Did Riedel ever introduce such practical glassware for its consumers? Yes, it did — although it took several years for the company to catch up with the need Fried had already identified.

“Decades before Stanley Tucci went to Italy, Eunice was translating international culture to Americans,” says Kimberly Voss, a journalism professor at the University of Central Florida and author of “The Food Section: Newspaper Women and the Culinary Community.” “She was normalizing the idea that wine was something that anyone could have.”

This breaking down of the snobbery so pervasive among wine connoisseurs is a common theme throughout Fried’s 1974 book. On one page, she writes blithely about everything from a trockenbeerenauslese to a beaujolais, implying that any woman can learn this language just as easily as a man. “There really were hardly any women writing about wine at that time,” says Fried, “so when you start out as one of the few, you feel like you have to be very, very careful. It was a little frightening because I knew I couldn’t afford to make a mistake.”

Fried still wasn’t afraid to poke fun at the male-dominated wine world. In a chapter titled “Breaking the Wine Society Barrier,” she notes somewhat facetiously that if a woman would like to gain membership into the exclusive Physicians’ Wine Appreciation Society, then she should either choose her next doctor based on his wine-tasting ability and get invited or, alternatively, enter medical school.

The “boys’ club” mentality was certainly no joke, however. Margaret Stern, who was a young woman working in public relations for the wine industry when she met Fried in the late 1960s, remembers how carefully Fried presented herself. “She was always dressed to the nines and utterly gracious,” Stern says. “She had a view that women had to be perfect if we were going to succeed.” Stern herself remembers being invited to meetings of the almost exclusively male Wine Importers Club, which met monthly at Manhattan’s Union League Club, and where she was allowed to enter the building only through the kitchen. “You had to be tough,” she says. “Eunice was strong as hell, but she doesn’t come across as tough, so it must have been something to navigate.”

She was certainly tough enough to spend a year living in a barn in France while writing her 1986 book, “Burgundy: The Country, the Wines, the People,” an evocative deep dive into a region often overlooked in favor of Bordeaux that was praised by Hugh Johnson, co-author of “The World Atlas of Wine,” as a “book of revelations.” Fried captures her readers from the start, writing: “I found a Burgundy not conveyed through vintage charts and vineyard lists. I lived in a rustic country full of grace and vigor. I drank wines as sensuous as liquid silk. I met people who are as much a part of the land as the vines and stones and oak trees are. Burgundy takes hold of you and does not let you go.”

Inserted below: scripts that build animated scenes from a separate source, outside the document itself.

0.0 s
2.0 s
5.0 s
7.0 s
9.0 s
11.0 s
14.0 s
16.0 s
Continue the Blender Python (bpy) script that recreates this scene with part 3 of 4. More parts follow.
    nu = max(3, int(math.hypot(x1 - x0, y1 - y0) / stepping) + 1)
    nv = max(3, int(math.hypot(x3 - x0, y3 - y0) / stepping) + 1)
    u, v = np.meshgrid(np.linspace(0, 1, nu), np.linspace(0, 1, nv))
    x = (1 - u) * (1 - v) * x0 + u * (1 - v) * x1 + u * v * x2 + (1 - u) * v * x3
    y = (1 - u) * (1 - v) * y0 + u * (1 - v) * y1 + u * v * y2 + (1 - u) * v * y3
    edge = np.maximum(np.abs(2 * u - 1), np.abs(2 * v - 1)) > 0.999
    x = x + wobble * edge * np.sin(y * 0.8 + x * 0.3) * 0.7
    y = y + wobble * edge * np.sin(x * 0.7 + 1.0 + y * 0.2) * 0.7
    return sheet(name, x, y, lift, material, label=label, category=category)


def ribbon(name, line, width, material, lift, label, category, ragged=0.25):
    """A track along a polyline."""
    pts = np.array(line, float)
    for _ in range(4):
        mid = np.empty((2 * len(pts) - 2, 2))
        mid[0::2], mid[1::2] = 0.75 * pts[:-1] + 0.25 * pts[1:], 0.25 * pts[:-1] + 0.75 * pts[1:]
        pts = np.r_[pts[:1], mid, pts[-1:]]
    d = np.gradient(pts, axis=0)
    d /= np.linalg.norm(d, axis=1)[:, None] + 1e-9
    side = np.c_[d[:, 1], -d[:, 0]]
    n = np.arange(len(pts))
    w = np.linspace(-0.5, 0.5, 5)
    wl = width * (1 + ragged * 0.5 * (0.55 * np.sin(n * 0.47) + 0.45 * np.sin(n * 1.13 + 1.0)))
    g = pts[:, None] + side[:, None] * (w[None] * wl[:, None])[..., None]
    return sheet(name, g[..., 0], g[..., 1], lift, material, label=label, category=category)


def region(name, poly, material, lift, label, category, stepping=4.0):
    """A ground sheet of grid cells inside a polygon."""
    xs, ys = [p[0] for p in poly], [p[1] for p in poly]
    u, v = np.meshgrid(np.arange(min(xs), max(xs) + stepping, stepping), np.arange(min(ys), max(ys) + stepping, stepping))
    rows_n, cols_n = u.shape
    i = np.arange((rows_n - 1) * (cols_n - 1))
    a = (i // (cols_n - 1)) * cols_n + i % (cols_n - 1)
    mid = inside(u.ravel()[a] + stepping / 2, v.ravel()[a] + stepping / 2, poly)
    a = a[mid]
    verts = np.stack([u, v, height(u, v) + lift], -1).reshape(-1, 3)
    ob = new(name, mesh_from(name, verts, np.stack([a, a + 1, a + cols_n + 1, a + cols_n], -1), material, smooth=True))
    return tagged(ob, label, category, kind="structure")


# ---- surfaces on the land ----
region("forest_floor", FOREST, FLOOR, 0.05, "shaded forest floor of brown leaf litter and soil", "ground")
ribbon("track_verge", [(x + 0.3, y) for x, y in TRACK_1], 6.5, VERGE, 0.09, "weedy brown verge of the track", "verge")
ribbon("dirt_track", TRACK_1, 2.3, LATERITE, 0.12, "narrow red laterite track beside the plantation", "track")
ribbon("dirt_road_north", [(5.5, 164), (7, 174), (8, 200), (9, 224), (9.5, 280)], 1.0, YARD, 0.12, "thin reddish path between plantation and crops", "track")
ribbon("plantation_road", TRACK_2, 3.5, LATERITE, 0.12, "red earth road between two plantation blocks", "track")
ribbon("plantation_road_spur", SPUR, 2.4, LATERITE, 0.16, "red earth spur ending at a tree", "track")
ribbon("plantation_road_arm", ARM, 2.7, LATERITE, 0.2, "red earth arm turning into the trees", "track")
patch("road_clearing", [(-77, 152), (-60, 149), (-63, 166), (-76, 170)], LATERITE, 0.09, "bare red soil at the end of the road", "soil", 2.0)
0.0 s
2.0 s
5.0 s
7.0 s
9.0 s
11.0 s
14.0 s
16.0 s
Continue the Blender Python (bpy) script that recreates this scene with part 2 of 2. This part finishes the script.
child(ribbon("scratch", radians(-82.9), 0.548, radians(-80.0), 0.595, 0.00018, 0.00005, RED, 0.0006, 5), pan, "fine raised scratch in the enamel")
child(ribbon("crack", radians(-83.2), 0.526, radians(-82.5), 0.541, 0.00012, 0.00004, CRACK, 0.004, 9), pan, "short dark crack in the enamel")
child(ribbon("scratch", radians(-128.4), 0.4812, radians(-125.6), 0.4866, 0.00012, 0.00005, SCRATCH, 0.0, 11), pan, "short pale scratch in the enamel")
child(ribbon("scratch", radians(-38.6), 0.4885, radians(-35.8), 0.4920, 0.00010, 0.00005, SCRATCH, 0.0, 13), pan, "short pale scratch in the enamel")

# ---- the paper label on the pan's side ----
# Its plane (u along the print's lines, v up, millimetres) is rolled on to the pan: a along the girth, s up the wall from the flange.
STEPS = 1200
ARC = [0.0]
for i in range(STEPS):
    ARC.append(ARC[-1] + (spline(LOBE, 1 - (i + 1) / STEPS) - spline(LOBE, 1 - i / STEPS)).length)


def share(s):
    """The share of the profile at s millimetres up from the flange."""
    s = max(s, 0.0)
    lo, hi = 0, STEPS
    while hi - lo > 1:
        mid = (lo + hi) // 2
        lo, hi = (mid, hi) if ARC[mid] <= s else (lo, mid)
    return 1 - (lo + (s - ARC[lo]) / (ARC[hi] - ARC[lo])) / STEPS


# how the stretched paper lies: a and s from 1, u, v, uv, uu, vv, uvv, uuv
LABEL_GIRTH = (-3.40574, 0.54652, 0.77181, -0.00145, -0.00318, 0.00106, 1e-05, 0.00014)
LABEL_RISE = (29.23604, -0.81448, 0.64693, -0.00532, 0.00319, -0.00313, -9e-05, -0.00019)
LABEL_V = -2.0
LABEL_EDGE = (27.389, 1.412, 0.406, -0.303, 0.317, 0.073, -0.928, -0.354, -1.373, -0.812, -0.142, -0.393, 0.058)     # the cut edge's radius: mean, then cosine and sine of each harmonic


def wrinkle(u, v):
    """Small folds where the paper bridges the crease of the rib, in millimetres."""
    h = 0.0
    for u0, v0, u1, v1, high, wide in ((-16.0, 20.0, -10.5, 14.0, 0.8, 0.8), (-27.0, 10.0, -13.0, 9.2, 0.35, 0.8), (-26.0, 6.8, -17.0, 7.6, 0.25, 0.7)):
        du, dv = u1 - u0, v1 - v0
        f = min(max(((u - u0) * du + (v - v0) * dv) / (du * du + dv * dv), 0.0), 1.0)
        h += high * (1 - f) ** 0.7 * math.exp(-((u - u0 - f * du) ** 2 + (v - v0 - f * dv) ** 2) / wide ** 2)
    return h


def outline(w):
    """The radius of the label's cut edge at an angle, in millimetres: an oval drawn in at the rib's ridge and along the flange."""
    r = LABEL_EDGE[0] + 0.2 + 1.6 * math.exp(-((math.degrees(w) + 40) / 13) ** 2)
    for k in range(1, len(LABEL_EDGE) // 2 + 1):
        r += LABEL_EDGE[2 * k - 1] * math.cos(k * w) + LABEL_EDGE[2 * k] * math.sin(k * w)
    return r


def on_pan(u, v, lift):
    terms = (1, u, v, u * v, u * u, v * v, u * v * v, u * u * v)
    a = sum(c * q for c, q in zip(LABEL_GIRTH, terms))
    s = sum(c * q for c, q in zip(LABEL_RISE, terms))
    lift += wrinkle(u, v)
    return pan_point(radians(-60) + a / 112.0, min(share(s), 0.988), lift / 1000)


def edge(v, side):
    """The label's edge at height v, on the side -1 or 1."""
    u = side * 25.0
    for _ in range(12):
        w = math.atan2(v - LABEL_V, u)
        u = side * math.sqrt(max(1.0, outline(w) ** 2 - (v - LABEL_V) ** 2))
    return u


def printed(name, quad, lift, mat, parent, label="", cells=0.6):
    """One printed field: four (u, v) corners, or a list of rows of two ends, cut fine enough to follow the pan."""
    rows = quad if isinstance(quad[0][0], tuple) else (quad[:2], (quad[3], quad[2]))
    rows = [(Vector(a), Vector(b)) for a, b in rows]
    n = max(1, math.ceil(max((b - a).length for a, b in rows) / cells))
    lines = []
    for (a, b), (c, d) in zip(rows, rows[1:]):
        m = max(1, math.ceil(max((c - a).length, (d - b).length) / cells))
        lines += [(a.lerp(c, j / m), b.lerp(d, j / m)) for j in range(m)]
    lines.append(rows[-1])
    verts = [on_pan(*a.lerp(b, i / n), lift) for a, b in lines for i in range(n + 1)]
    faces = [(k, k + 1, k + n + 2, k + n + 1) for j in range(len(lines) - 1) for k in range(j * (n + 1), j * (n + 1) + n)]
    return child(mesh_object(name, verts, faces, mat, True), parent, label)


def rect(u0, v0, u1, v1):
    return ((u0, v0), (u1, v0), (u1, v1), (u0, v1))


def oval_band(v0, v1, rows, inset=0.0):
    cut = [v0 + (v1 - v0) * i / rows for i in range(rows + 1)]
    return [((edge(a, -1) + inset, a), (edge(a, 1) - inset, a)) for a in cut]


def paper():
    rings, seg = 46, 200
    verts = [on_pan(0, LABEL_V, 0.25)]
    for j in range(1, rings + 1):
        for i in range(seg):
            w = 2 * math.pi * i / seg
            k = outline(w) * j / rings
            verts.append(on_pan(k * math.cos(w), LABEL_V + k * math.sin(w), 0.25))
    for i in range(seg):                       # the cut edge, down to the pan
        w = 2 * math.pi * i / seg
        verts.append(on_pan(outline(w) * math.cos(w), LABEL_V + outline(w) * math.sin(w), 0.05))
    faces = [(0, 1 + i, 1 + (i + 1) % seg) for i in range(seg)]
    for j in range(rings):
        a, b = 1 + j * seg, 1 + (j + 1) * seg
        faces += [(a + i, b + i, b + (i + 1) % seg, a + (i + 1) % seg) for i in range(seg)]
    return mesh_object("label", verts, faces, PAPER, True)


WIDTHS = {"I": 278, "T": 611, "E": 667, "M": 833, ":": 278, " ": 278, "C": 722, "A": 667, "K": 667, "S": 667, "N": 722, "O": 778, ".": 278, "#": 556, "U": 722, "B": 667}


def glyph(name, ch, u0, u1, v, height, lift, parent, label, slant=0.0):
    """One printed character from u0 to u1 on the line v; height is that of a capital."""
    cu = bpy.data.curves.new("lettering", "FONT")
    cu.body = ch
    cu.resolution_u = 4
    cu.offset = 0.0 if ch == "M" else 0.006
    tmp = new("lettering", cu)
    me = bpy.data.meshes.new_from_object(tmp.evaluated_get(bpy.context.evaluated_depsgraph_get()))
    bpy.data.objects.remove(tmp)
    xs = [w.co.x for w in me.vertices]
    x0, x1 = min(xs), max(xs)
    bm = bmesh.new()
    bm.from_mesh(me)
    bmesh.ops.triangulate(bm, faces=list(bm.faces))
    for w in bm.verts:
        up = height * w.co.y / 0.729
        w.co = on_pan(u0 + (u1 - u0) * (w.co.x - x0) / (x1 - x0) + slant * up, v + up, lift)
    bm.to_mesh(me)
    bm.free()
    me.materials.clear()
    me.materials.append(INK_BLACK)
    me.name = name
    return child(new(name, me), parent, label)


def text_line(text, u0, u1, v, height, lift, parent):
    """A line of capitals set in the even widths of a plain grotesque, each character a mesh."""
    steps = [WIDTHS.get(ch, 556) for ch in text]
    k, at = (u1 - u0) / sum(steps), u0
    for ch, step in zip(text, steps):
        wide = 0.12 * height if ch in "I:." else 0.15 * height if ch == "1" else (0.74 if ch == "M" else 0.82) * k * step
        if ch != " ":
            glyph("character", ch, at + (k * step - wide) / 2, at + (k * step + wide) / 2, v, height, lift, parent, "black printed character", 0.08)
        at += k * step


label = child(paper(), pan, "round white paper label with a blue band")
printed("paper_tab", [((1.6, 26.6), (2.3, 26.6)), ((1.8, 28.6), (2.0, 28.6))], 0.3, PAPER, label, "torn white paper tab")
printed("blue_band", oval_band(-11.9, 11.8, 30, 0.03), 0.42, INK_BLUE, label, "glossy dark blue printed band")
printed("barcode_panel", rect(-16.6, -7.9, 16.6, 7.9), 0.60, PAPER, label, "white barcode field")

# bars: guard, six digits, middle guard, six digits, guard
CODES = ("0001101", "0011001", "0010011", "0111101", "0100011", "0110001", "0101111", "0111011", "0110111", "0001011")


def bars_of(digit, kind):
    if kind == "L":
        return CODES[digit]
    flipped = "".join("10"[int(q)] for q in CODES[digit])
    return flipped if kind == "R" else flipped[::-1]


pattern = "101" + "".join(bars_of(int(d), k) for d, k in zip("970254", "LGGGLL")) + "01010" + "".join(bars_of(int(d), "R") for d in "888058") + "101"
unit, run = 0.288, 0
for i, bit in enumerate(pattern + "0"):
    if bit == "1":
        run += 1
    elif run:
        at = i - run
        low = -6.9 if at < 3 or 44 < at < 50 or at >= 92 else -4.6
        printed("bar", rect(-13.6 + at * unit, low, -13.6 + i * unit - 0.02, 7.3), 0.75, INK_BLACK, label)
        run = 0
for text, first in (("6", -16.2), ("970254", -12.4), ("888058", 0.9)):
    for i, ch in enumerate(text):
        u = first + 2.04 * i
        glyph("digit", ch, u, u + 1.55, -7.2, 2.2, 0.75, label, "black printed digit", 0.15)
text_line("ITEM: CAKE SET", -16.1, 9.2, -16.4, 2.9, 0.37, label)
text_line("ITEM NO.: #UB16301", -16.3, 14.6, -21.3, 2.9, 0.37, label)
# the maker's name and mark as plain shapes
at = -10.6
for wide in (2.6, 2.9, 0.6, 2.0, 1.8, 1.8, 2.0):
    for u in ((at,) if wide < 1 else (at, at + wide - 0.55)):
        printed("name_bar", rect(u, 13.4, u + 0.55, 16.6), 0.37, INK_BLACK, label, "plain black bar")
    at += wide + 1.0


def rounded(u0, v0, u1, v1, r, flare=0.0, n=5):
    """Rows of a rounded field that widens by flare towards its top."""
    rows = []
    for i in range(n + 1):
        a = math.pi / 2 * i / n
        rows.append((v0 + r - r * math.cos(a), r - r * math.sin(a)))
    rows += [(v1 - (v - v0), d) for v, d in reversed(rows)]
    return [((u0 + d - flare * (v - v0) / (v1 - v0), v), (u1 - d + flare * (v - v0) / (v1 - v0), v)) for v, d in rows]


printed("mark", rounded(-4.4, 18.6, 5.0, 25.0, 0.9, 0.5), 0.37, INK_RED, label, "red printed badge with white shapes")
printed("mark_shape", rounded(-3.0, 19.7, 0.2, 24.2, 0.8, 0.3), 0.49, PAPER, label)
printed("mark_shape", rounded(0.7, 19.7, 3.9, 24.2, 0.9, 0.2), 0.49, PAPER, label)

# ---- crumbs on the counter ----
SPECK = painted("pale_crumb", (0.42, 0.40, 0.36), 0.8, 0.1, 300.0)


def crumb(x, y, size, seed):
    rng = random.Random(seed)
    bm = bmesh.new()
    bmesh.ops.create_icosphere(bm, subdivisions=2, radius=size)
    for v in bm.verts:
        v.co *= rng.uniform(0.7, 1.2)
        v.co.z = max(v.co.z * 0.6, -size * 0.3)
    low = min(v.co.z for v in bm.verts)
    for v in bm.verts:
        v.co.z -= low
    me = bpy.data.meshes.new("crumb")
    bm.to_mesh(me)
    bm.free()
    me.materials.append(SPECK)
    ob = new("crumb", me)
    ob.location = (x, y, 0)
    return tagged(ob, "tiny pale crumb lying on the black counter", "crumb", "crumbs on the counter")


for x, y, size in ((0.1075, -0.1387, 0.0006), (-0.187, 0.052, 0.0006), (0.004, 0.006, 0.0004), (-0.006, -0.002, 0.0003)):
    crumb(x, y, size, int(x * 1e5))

“It became a great passion for me,” she says of her fascination with the region, “but I did have to wear more clothes to go to sleep in that cold barn than most people wear to the movies.”

Fried’s son, Jonathan, remembers his childhood with his mom as influential to his own path as a professional actor. “I identified with the fact that my mother was a writer — an artist,” says Jonathan, 64. “I didn’t understand wine, but I understood that creative inspiration and her determination.”

Today, the same cozy apartment where Fried raised Jonathan is filled with books about wine, photographs of her travels to vineyards around the world and a meticulous archive of hundreds of articles written over more than 60 years. Her annual Christmas party is still a fond memory among her friends, when Fried would bring together an array of wine enthusiasts from all parts of her life: “She would serve champagne and her homemade dolmades, the best I’ve ever had,” reminisces Palanci. “Everyone killed to get an invitation to Eunice’s party.”

But ultimately, it’s the words, not the wine, that really tell the story. “Eunice has always been an artist and a craftsman, and she wanted to make every single word count,” says Palanci. “Her writing is just an absolute joy to read.”